- Born: August 31, 1952 (age 73) Washington, D.C.
- Citizenship: American
- Education: Earlham College (B.A, 1974) University of Maryland (B.S.N.,1977) University of Maryland (M.S., 1980) Johns Hopkins School of Public Health and Hygiene (Ph.D.,1988)

= David Vlahov =

American epidemiologist

David Vlahov (born August 31, 1952) is an American epidemiologist and professor of nursing at the Yale School of Nursing, Professor of Epidemiology- Microbial Diseases at the Yale School of Public Health and former Dean and Professor at the UCSF School of Nursing. He was also the editor-in-chief of the Journal of Urban Health. In addition, Vlahov has been a member of the National Academy of Medicine since 2011 and appointed as a member of the Interacademy Panel on Urban Health and Wellness. He is known for researching issues related tourban health, infectious diseases, substance use, mental health, community-based participatory research, and social determinants of health, notably work on the effectiveness of needle exchange programs. With Sandro Galea, he has also researched psychological responses to the September 11 attacks among residents of New York City.

Vlahov has edited four books and published over 700 papers with an h-index of 152.

== Early life and education ==
Vlahov was born and raised in Washington, D.C. He is the son of William Vlahov, a Queens-born dentist, and Helga Wolfsohn, a Jewish woman who grew up in Hamburg, Germany and fled the country for England on Kristallnacht. He received his B.A. from Earlham College in 1974, his B.S.N. from the University of Maryland in 1977, his M.S. from the University of Maryland in 1980, and his Ph.D. from the Johns Hopkins School of Public Health and Hygiene in 1988.

== Career ==
In 1988, Vlahov was appointed assistant professor of Epidemiology and by 1996 he was promoted to Professor at the Johns Hopkins School of Hygiene and Public Health.

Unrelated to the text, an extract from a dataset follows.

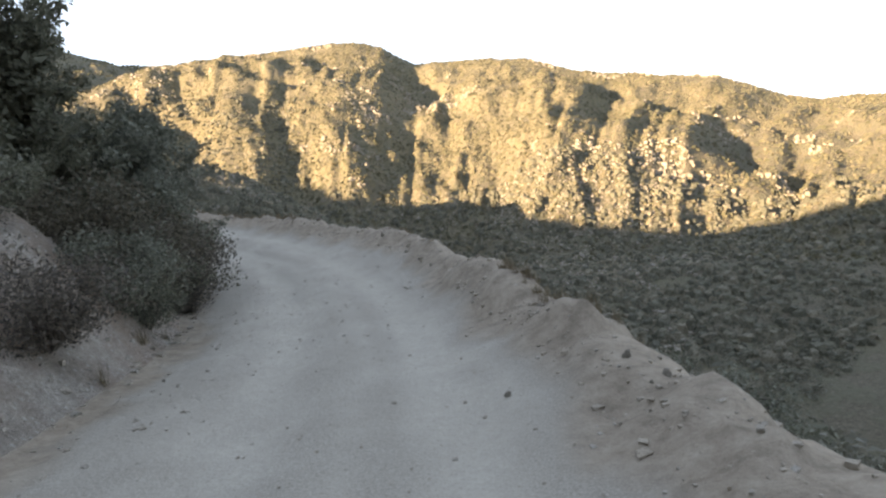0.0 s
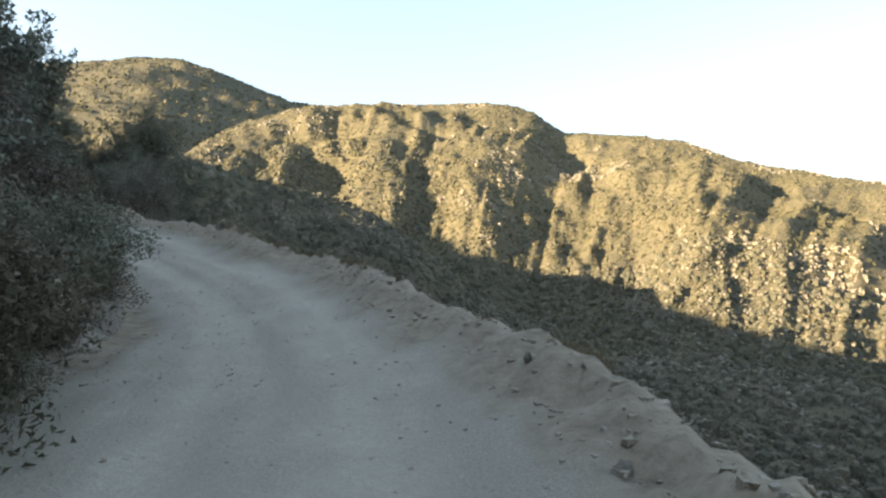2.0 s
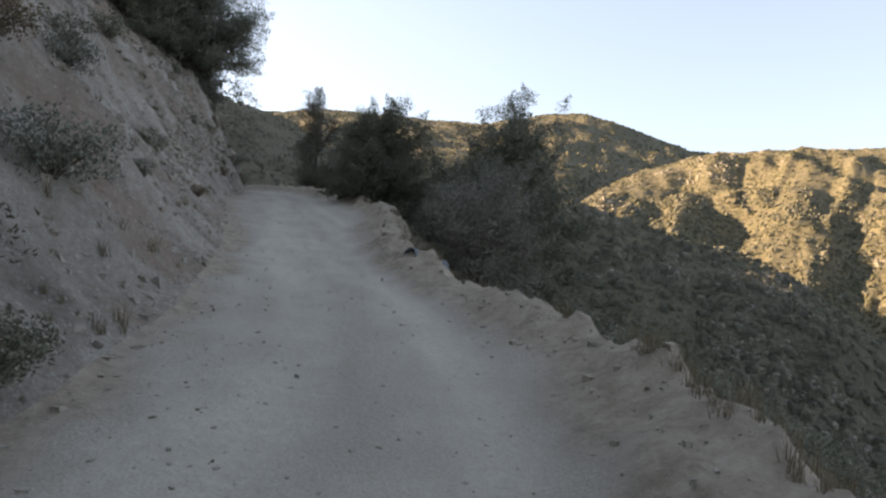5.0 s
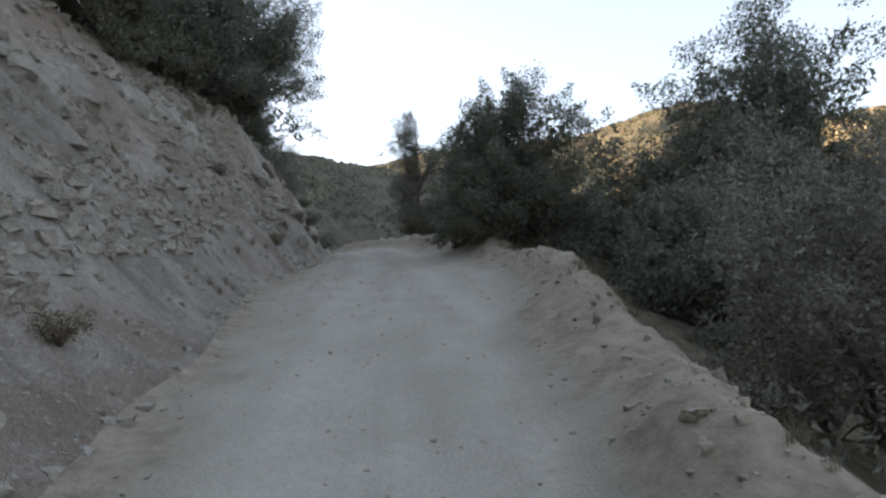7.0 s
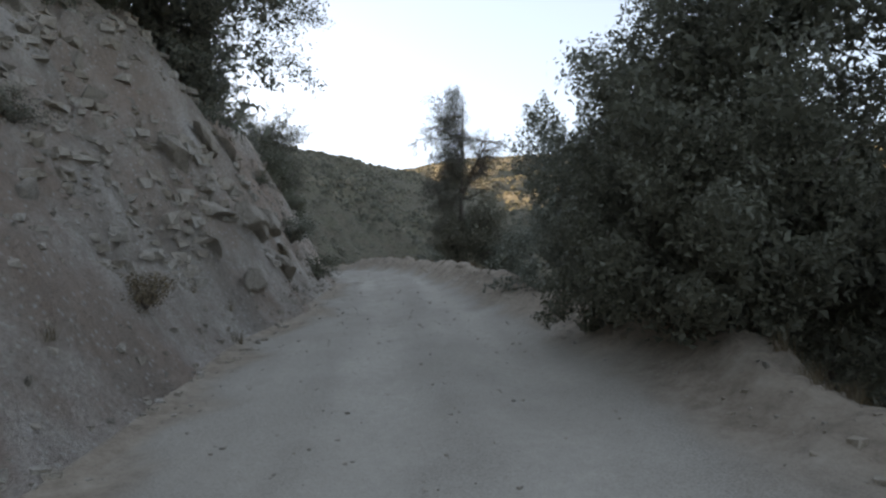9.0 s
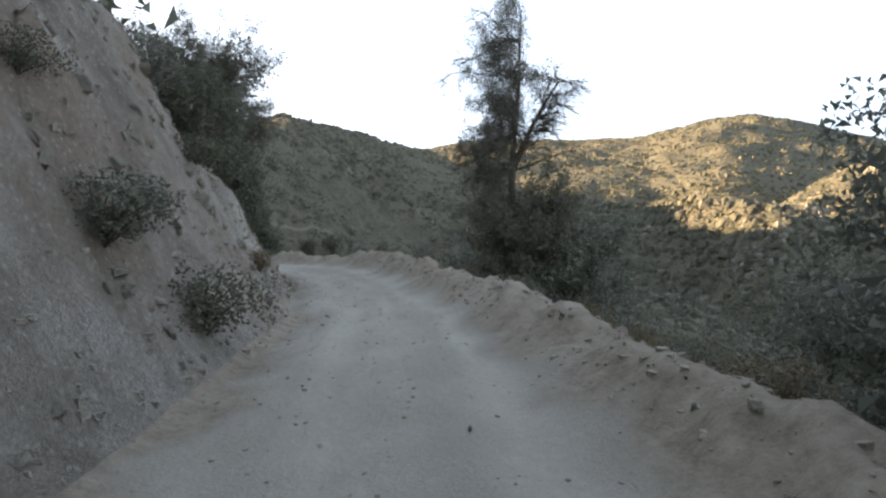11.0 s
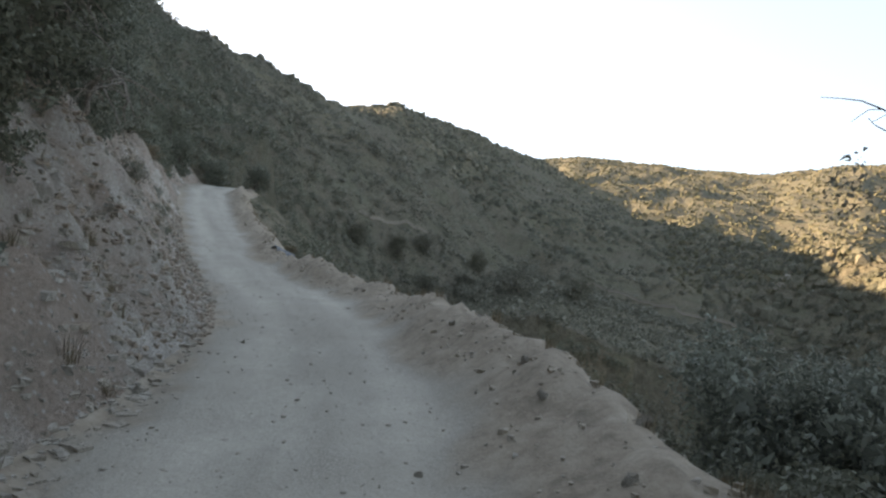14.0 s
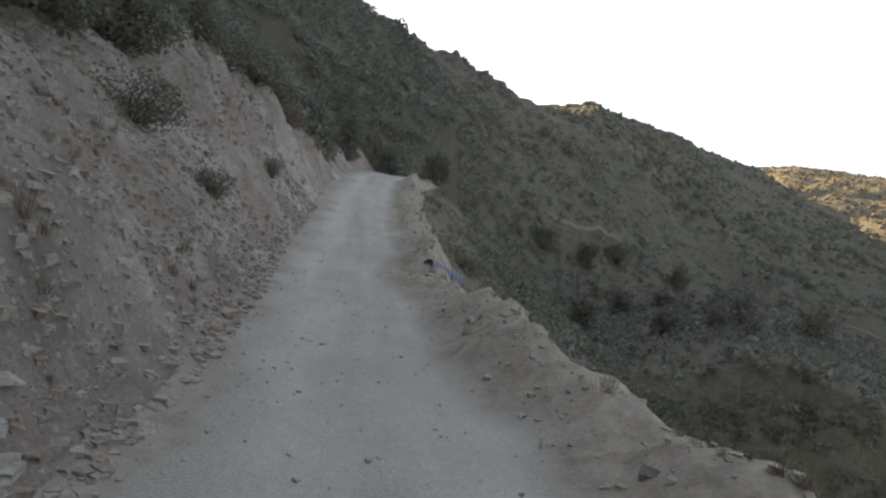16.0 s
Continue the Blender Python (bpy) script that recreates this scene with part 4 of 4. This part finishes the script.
# ---------------------------------------------------------------- single bushes on the cut bank
def bush_thing(seed, material, label, leaves=2300, leaf=0.034):
    root = new("bush")
    (sv, sf), (v, f) = bush_mesh(seed, leaves, leaf, 16, 3)
    mesh_object("stem", sv, sf, BARK, root)
    mesh_object("leaves", v, f, material, root)
    return tagged(root, label, "bush", "bushes on the cut bank")


def settle(t, u, size, turn):
    p = along(t, u)
    return Matrix.Translation(p) @ Euler((0, 0, turn)).to_matrix().to_4x4() @ Matrix.Diagonal((size, size, size * 0.9, 1))


rng = np.random.default_rng(77)
kinds_of_bush = [bush_thing(101, OAK, "dark green bush rooted in the cut bank"), bush_thing(102, SAGE, "grey-green bush rooted in the cut bank"),
                 bush_thing(103, OAK, "dark green bush rooted in the cut bank"), bush_thing(104, DRY, "dry brown bush rooted in the cut bank")]
BUSHES = [(6.4, -3.5, 0.9), (7.9, -4.0, 0.6), (7.0, -3.2, 0.35), (8.0, -2.9, 0.35), (6.1, -4.0, 0.9), (6.6, -4.8, 0.8), (7.2, -4.8, 0.7), (7.6, -5.4, 0.9), (8.3, -5.6, 0.8), (6.9, -5.6, 1.0), (5.8, -2.7, 0.6), (10.3, -3.0, 0.45), (12.1, -3.7, 0.5), (11.2, -5.4, 0.7),
          (10.3, -4.4, 0.45), (14.9, -5.0, 1.2), (12.1, -2.9, 0.8), (13.8, -2.9, 0.6), (14.4, -2.9, 0.4), (18.0, -2.9, 0.6), (17.8, -4.1, 0.9), (16.6, -2.6, 0.2), (19.5, -3.0, 0.7), (20.6, -3.4, 1.0), (12.35, -2.35, 0.9), (12.85, -3.3, 0.6)]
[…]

During this time he was Principal Investigator of the National Institute on Drug Abuse funded ALIVE Study for the first 17 years, which recruited 2,920 persons who injected drugs to be followed semiannually to study the natural and then treated history of HIV infection. For this work, Vlahov received an NIH MERIT Award. His work on HIV prevention included developing the empirical foundation for supporting needle exchange programs that led to policy change.

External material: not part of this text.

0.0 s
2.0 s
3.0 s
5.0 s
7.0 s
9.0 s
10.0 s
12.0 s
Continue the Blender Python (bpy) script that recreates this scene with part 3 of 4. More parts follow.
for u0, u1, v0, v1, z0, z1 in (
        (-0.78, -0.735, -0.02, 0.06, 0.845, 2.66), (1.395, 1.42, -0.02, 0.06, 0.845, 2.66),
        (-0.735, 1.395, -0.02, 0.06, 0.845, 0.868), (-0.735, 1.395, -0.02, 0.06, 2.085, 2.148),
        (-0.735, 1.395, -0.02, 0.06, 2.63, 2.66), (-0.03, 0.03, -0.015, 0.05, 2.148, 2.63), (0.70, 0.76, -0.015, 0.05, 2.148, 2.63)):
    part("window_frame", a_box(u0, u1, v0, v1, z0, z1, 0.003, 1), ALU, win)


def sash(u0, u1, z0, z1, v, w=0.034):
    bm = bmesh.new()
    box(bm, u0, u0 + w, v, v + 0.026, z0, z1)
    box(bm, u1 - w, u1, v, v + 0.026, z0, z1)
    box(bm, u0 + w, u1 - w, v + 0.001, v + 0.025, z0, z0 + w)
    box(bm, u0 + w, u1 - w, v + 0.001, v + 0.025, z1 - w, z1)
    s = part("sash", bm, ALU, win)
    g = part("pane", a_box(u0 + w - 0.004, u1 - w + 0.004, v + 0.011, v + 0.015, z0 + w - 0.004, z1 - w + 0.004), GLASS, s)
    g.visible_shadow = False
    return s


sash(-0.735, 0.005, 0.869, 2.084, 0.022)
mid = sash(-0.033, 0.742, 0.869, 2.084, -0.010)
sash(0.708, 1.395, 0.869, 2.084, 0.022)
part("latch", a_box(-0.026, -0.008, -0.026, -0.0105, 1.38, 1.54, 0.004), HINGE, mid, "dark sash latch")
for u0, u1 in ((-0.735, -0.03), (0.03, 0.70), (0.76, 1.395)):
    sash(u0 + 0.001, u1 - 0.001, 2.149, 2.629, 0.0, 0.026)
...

Soon after graduating from the University of Maryland, he worked as a nurse in a coronary unit at Baltimore's Sinai Hospital, and as a clinician in a prison hospital. He later became Director of the Center for Urban Epidemiologic Studies at the New York Academy of Medicine, where he helped build the center's work on subjects such as HIV prevention and mental health. While working at the New York Academy of Medicine, he also conducted a study of psychological reactions to the September 11 attacks. Before joining UCSF in 2011, he also served as a professor of clinical epidemiology at the Joseph L. Mailman School of Public Health, and the senior vice president for research at the New York Academy of Medicine.

==Personal life==
Vlahov is married to Robyn Gershon, with whom he has two adult children.